“Death” playing the cornetto, and escorting someone to the “other side.” The medieval genre is called the “Dance of Death.”
Do you want a quick recommendation for an app designed to get you in the flow of happiness? It’s a little counterintuitive, because its focus is on death. Your death. That’s right. Here’s the write up from the makers of the WeCroak app (website here):
Find happiness by contemplating your mortality with the WeCroak app. Each day, we’ll send you five invitations at randomized times to stop and think about death. It’s based on a Bhutanese folk saying that to be a happy person one must contemplate death five times daily.
The WeCroak invitations come at random times and at any moment just like death. When they come, you can open the app for a quote about death from a poet, philosopher, or notable thinker.
You are encouraged to take one moment for contemplation, conscious breathing or meditation when WeCroak notifications arrive.

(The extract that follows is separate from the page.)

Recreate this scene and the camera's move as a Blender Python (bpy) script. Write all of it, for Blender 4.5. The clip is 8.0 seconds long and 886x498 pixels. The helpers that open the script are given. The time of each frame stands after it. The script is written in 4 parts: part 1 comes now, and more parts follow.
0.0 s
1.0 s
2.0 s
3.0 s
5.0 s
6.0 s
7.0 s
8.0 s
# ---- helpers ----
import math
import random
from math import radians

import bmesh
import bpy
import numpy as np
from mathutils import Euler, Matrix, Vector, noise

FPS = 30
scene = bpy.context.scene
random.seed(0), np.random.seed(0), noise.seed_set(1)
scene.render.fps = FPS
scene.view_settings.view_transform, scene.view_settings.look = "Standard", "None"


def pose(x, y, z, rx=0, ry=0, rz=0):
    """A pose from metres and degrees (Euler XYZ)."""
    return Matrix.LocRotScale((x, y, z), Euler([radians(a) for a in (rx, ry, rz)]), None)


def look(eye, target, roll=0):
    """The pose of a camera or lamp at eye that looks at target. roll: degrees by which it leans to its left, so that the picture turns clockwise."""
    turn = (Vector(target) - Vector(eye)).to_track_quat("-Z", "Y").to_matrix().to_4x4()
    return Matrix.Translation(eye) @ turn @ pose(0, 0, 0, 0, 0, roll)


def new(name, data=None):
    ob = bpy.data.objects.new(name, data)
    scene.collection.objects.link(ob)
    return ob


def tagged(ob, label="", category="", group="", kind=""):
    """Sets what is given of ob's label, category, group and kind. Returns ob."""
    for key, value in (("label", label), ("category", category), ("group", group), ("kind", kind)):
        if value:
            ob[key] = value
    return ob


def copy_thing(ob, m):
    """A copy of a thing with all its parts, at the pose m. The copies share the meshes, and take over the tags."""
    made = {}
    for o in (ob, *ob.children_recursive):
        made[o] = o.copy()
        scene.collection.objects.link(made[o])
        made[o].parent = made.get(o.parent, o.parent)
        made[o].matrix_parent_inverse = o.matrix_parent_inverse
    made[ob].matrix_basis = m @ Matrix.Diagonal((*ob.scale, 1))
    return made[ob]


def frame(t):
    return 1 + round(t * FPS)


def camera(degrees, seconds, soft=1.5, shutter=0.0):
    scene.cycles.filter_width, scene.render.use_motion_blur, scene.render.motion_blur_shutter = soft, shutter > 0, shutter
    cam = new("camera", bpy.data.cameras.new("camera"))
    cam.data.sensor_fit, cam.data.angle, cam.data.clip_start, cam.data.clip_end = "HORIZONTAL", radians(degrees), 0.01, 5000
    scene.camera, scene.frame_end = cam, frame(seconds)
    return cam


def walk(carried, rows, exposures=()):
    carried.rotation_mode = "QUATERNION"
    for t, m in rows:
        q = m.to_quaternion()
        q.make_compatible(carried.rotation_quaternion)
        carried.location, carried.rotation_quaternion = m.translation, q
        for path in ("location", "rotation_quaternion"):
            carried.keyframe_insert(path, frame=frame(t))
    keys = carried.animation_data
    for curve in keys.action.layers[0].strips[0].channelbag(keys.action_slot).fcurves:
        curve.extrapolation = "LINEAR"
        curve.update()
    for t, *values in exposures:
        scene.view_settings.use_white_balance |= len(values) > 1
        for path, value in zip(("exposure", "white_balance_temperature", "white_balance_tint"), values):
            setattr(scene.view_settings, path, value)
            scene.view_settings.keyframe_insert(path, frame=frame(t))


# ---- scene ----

We find that a regular practice of contemplating mortality helps spur needed change, accept what we must, let go of things that don’t matter and honor things that do.

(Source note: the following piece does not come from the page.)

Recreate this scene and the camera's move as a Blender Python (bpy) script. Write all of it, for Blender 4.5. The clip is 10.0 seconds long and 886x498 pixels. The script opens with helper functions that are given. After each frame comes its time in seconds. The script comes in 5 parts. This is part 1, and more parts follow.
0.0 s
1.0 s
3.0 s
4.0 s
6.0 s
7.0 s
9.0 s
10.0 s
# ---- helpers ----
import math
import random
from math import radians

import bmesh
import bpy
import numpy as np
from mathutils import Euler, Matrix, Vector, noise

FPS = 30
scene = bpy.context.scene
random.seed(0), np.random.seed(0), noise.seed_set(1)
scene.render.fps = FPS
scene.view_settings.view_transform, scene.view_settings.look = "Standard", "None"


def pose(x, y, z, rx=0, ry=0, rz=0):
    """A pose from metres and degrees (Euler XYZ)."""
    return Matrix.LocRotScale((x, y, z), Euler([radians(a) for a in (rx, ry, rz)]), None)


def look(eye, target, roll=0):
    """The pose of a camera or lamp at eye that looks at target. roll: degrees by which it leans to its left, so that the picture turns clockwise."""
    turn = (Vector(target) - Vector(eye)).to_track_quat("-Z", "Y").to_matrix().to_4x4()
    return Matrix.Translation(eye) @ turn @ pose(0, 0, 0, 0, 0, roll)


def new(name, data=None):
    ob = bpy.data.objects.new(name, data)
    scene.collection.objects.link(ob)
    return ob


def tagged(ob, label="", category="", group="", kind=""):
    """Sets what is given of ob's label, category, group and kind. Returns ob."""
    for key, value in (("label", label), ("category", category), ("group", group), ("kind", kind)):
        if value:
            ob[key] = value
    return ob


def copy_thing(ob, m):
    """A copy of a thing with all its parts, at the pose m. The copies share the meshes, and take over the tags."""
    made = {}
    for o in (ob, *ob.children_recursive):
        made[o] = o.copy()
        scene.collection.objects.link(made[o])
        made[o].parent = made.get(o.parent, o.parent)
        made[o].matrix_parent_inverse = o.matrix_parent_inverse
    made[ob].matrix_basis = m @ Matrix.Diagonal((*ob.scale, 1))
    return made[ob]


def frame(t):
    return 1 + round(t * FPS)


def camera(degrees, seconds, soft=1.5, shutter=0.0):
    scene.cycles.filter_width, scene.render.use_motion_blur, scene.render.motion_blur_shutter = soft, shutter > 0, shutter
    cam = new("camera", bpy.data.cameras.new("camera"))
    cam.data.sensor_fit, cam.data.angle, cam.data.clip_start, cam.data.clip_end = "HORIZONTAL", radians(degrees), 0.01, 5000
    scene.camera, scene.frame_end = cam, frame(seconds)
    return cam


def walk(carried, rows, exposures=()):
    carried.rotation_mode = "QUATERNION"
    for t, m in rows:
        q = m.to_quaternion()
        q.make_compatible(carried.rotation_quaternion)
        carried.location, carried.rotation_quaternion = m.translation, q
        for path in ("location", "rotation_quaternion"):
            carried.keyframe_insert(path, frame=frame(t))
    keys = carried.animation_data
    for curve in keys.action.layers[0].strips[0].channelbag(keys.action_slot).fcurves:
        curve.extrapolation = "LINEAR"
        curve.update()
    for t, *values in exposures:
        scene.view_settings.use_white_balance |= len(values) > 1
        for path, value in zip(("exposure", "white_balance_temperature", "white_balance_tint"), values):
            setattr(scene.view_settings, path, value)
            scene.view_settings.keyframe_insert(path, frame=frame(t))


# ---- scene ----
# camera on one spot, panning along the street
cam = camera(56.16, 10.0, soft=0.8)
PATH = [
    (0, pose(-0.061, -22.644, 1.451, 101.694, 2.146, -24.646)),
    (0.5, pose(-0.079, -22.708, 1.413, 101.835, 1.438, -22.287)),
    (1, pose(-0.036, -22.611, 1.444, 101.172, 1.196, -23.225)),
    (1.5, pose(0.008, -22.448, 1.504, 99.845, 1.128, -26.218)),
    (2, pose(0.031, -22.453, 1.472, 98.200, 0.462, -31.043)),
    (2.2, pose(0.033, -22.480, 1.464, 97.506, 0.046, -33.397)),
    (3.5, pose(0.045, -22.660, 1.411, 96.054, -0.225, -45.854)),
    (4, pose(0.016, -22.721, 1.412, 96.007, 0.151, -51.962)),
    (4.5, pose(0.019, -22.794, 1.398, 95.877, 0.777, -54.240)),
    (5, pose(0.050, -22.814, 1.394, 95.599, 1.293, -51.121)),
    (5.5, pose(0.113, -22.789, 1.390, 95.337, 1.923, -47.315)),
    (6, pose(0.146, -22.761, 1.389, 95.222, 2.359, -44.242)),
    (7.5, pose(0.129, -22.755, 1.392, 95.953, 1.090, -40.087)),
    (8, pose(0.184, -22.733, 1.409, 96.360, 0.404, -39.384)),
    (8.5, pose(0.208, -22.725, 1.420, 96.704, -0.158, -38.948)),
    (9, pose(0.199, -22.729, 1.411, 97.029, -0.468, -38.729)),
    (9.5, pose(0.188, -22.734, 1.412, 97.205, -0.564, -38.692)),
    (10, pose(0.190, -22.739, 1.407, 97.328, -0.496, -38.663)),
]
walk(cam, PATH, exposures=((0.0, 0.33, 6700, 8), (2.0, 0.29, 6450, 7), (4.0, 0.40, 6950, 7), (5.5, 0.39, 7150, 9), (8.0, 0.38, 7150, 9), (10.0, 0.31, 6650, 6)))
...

Here’s the quote that I am looking at right now in my WeCroak app:
The best thing to hold onto in life is each other
–Audrey Hepburn
And, going along with this existential theme, here’s a poem I wrote about Arlington Cemetery, where I’ve sounded “Taps” many times for military funerals there:
My Other
It’s eighteen in Arlington,
and snow fell last night.
I was dreaming at two of a river and you,
while three waxwings flew by.
You aren’t my lover, my son or my mother,
nor the old man wrapped in tatters.
You are my other that I glimpsed only once,
in a sideways glance.
A glance over the cold grass of death.